▶ [TASK PROMPT]:
Find all lines in the listing that include the word "part", then copy them.
· · · · · · ·
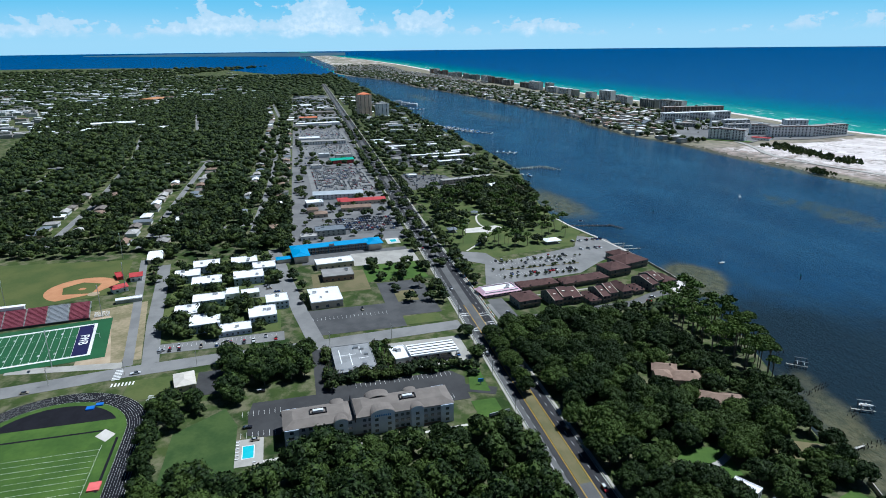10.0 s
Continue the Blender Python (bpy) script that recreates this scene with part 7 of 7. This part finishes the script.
def join_woods():
    """All trees past the nearest, joined: fuller crowns closer by, simpler ones far off."""
    fine = [crown_arrays(400 + i, 6.3 + i * 0.6, 8.0, 3.0, 10, 150, 0.8, lobe=0.42, reach=0.75) for i in range(6)]
    thin = [crown_arrays(420 + i, 4.4, 4.2, 11.0, 7, 130, 0.55, 0.7, fill=0.8, lobe=0.42, reach=0.75) for i in range(4)]
    near = [crown_arrays(460 + i, 5.8 + i * 0.6, 8.5, 3.2, 16, 800, 0.48, fill=0.9, lobe=0.36, reach=0.8) for i in range(5)]
    coarse = [crown_arrays(440 + i, 6.4 + i * 0.5, 7.5, 3.0, 4, 30, 1.25, fill=1.05, lobe=0.55) for i in range(6)]
    rng = np.random.default_rng(3)
    sets = {"oak": ([], [], []), "pine": ([], [], []), "near": ([], [], [])}
    bases = {"oak": 0, "pine": 0, "near": 0}
    trunks = Geo()
    for x, y, kind, s in WOODS:
        d = math.hypot(x, y)
        pick = (thin if kind == "pine" else near if d < 400 and kind == "oak" else fine) if d < 900 else coarse
        key = "pine" if kind == "pine" and d < 900 else "near" if d < 400 and kind == "oak" else "oak"
        v, t, q = pick[rng.integers(len(pick))]
        a = rng.uniform(0, 6.283)
        c, sn = math.cos(a), math.sin(a)
        k = 0.42 * s if kind == "young" else s
        w = np.stack([(v[:, 0] * c - v[:, 1] * sn) * k + x, (v[:, 0] * sn + v[:, 1] * c) * k + y, v[:, 2] * k * rng.uniform(0.85, 1.15) + 2.0], -1)
        b = bases[key]
        sets[key][0].append(w)
        sets[key][1].append(t + b)
        sets[key][2].append(q + b)
        bases[key] += len(v)
        if d < 900:
            trunks.tube(x, y, 1.8, 2 + (13 if kind == "pine" else 6) * s, 0.3, 0.2, 5)
    for key, name, leaf, lab in (("oak", "wooded_town", "far_leaf", "dense dark green oaks over the town"), ("pine", "park_pines", "pine_leaf", "light green pines in the park"), ("near", "hotel_wood", "wood_leaf", "closed dark green oak wood beside the hotel")):
        v, t, q = sets[key]
        me = mesh_from(name, np.vstack(v), np.vstack(t), np.vstack(q), M[leaf])
        tagged(new(name, me), lab, "trees", kind="stuff")
    solid("wood_trunks", trunks, M["bark"], "bare trunks under the further crowns", "trunks", kind="stuff")


def scatter(name, label, spots, material, seed, size, core=ICO1, leaves=10, lobes=3, tall=1.0):
    """Many low clumps as one object."""
    shapes = [crown_arrays(seed + i, 3.0, 2.6, 0.3, lobes, leaves, 0.8, core=core, fill=0.95 if lobes > 1 else 1.6) for i in range(4)]
    rng = np.random.default_rng(seed)
    vs, ts, qs, b = [], [], [], 0
    for x, y, z, s in spots:
        v, t, q = shapes[rng.integers(4)]
        a = rng.uniform(0, 6.283)
        c, sn = math.cos(a), math.sin(a)
        k = s * size
        w = np.stack([(v[:, 0] * c - v[:, 1] * sn) * k + x, (v[:, 0] * sn + v[:, 1] * c) * k + y, v[:, 2] * k * tall * rng.uniform(0.7, 1.2) + z], -1)
        d = np.hypot(w[:, 0], w[:, 1])
        e = np.where(d > FAR, RIM - (RIM - FAR) * (EYE / d - LOWEST) / (EYE / FAR - LOWEST), d)
        w = np.stack([w[:, 0] * e / d, w[:, 1] * e / d, EYE - (EYE - w[:, 2]) * e / d], -1)
        vs.append(w)
        ts.append(t + b)
        qs.append(q + b)
        b += len(v)
    tagged(new(name, mesh_from(name, np.vstack(vs), np.vstack(ts), np.vstack(qs), material)), label, "shrubs", kind="stuff")


join_woods()
random.seed(77)
spots = []
for k in range(9000):
    a = radians(random.uniform(82, 114))
    d = EYE / math.tan(radians(random.uniform(1.5, 4.6)))
    x, y = -math.sin(a) * d, math.cos(a) * d
    if d > 2350 and y < 390 and (y > 210 or y < 55 or x < -2640) and free(x, y, 13.0) and x > -6800 - 0.3 * y and not (x < -4600 and y > -330 + 0.35 * (-x - 5900)):
        spots.append((x, y, 1.8, random.uniform(0.8, 1.5) * (0.62 + d / 4200)))
scatter("distant_woods", "distant dark green canopy of the wooded town", spots, M["far_leaf"], 500, 2.6, leaves=6, lobes=1, tall=0.6)
spots = []
for k in range(4600):
    x = -random.uniform(1080, 5000)
    base = np.interp(-x, SHORE_X, SHORE_Y)
    y = base + random.uniform(4, 300)
    if free(x, y, 1.0) and y < 1060 and not (x > -1250 and y > 800):
        spots.append((x, y, 1.5, random.uniform(0.8, 1.7)))
for k in range(800):
    x = -random.uniform(4300, 6800)
    y = np.interp(-x, [-q[0] for q in BACKSHORE], [q[1] for q in BACKSHORE]) + random.uniform(10, 480)
    spots.append((x, y, 1.5, random.uniform(0.8, 1.6)))
scatter("island_trees", "small trees between the beach houses", spots, M["far_leaf"], 520, 1.8, leaves=6, lobes=1)


def along(line, n, lo, hi, s0, s1, size):
    out = []
    line = [p for p in line if s0 - 20 < p[0] < s1 + 20]
    for k in range(n):
        i = random.randrange(len(line) - 1)
        t = random.random()
        x = line[i][0] + (line[i + 1][0] - line[i][0]) * t
        off = random.uniform(lo, hi)
        y = line[i][1] + (line[i + 1][1] - line[i][1]) * t + off
        if s0 < x < s1:
            out.append((x, y, min(2.0, 0.1 + 0.09 * off), random.uniform(0.35, 1.0) * size))
    return out


spots = along(back_line, 420, 2, 12, -1050, -560, 0.5) + along(back_line, 620, 2, 22, -520, -330, 0.7) + along(back_line, 520, 2, 20, -330, 60, 0.4) + along(back_line, 200, 2, 14, 60, 480, 0.35)
spots += [p for p in along(gulf_line, 900, -170, -95, -900, 900, 0.35)]
spots += [(random.uniform(-420, -200), random.uniform(872, 930), 1.9, random.uniform(0.4, 1.0) * 0.8) for k in range(240)]
spots = [p for p in spots if free(p[0], p[1], 1.5)]
spots += [(random.gauss(150, 22), random.gauss(1006, 6), 1.6, random.uniform(0.7, 1.4)) for k in range(60)]
spots += [(random.uniform(490, 620), 1270 + random.gauss(0, 18), 1.8, random.uniform(0.6, 1.5)) for k in range(200)]
spots += [(random.uniform(620, 900), 1190 - (x_ := random.random()) * 60 + random.gauss(0, 20), 1.8, random.uniform(1.4, 2.8)) for k in range(420)]
spots += [(random.gauss(-262, 16), random.gauss(1022, 6), 2.0, random.uniform(0.4, 0.9)) for k in range(50)]
spots += [(x, y, 1.1, random.uniform(0.25, 0.6)) for x, y in ((random.uniform(485, 740), random.uniform(722, 792)) for k in range(420)) if inside(x, y, SPIT)]
spots += [(386 + 22 * t + random.gauss(0, 2), 708 + 30 * t + random.gauss(0, 2), 0.8, random.uniform(0.5, 1.0)) for t in np.random.default_rng(6).uniform(0, 1, 46)]
scatter("dune_scrub", "low grey-green scrub along the island's sound shore", spots, M["scrub_leaf"], 540, 1.15, leaves=12, lobes=1, tall=0.55)
spots = [(-992 + 196 * t + random.gauss(0, 6), 878 - 16 * t + random.gauss(0, 12) * (1.2 - 0.6 * t), 2.0, random.uniform(0.4, 1.5)) for t in np.random.default_rng(5).uniform(0, 1, 300)]
spots += [(random.gauss(-757, 9), random.gauss(758, 5), 1.8, random.uniform(0.7, 1.4)) for k in range(60)]
spots += [(random.uniform(-1380, -1060), random.uniform(860, 1000), 2.9, random.uniform(0.4, 0.9)) for k in range(170)]
scatter("shore_pines", "dense stand of dark pines behind the dunes", [p for p in spots if free(p[0], p[1], 1.0)], M["scrub_leaf"], 560, 0.85, leaves=26, lobes=2, tall=1.8)
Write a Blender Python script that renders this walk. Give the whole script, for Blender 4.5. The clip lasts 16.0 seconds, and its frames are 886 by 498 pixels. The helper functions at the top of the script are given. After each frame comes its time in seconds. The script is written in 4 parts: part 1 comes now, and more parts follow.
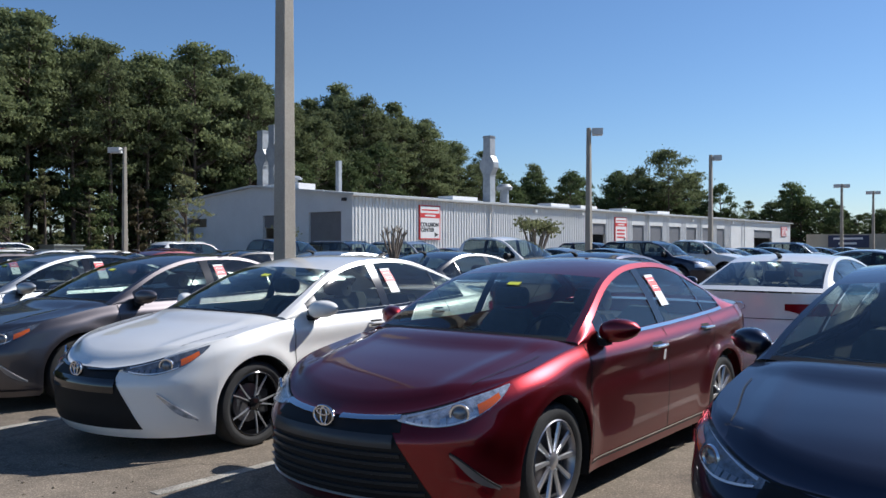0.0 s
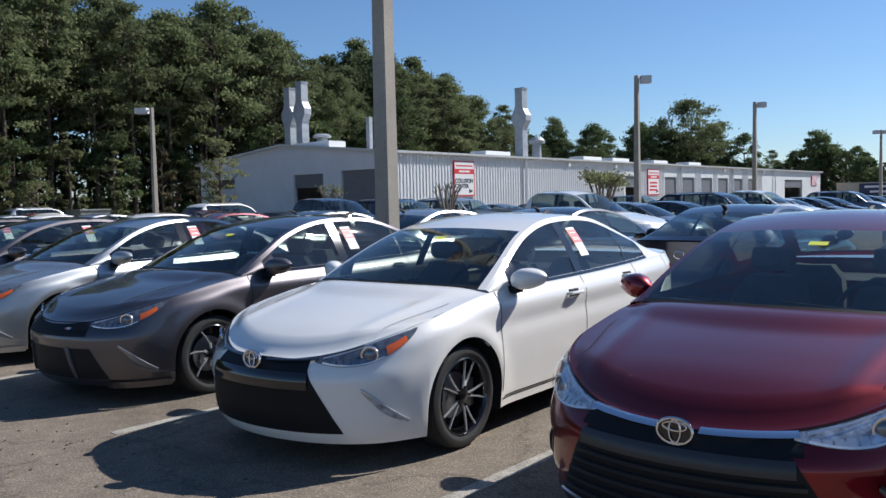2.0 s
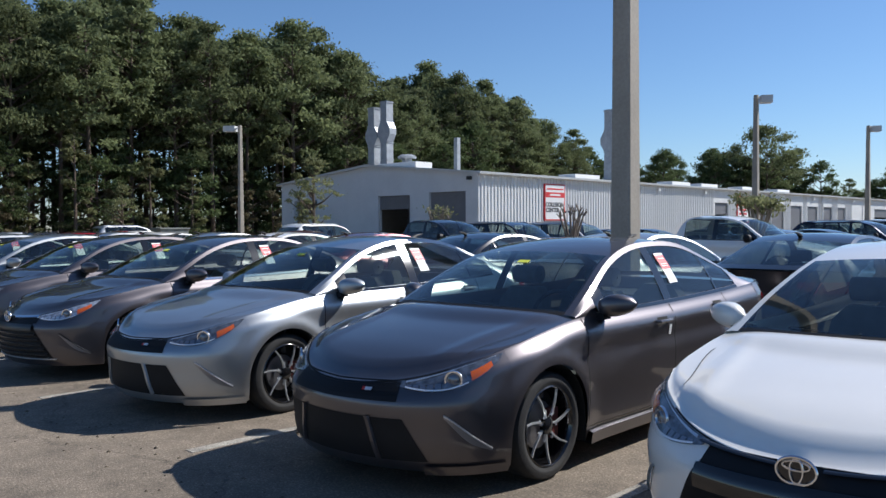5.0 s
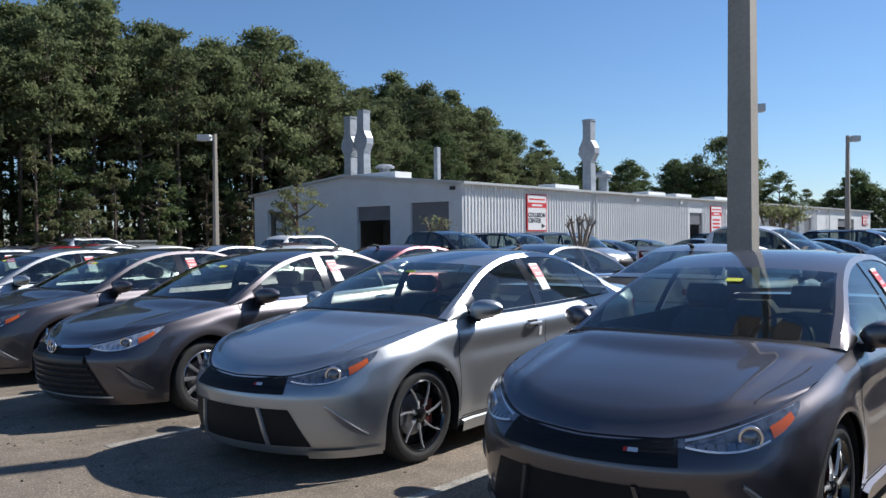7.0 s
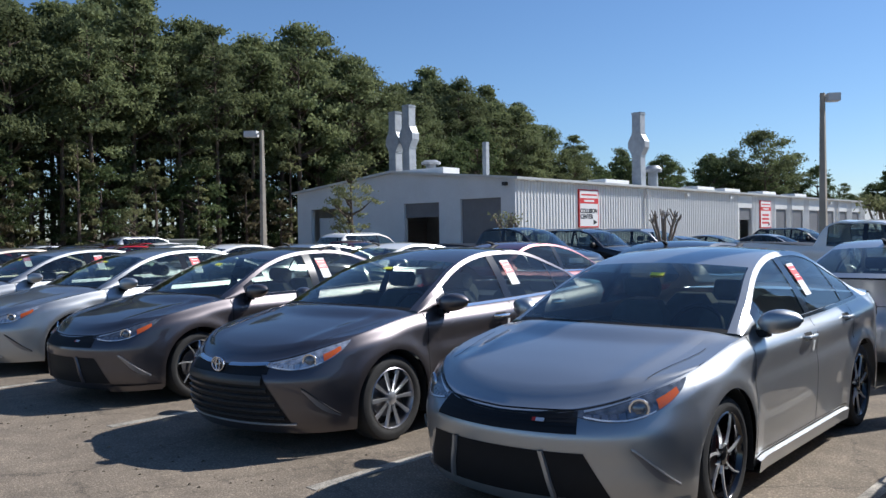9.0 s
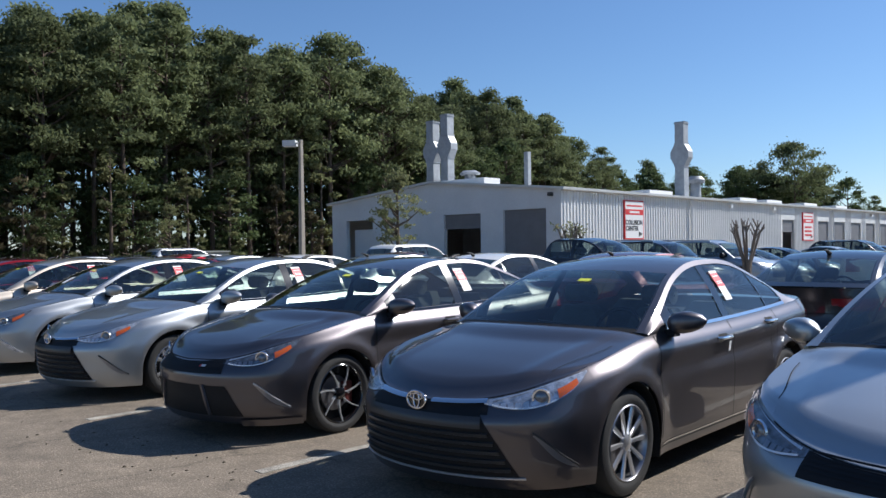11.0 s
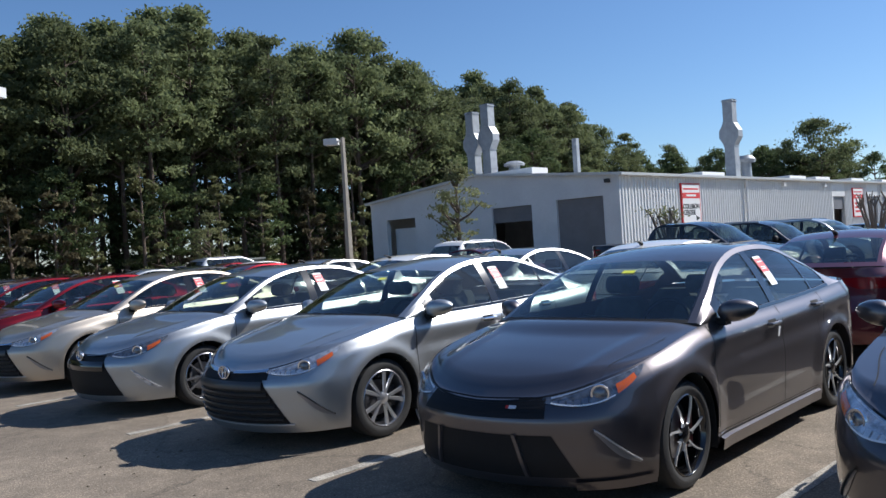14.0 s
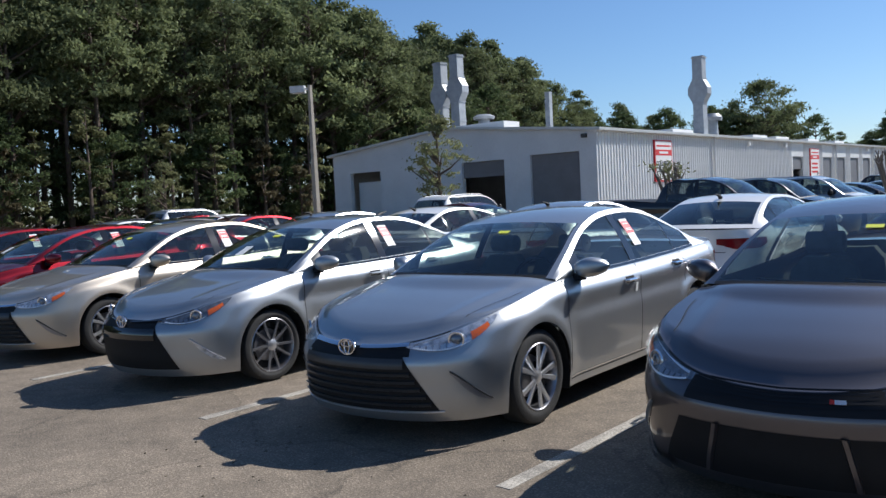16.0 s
· · · · · · ·
▶ [TASK RESULT]:
Continue the Blender Python (bpy) script that recreates this scene with part 7 of 7. This part finishes the script.
Write a Blender Python script that renders this walk. Give the whole script, for Blender 4.5. The clip lasts 16.0 seconds, and its frames are 886 by 498 pixels. The helper functions at the top of the script are given. After each frame comes its time in seconds. The script is written in 4 parts: part 1 comes now, and more parts follow.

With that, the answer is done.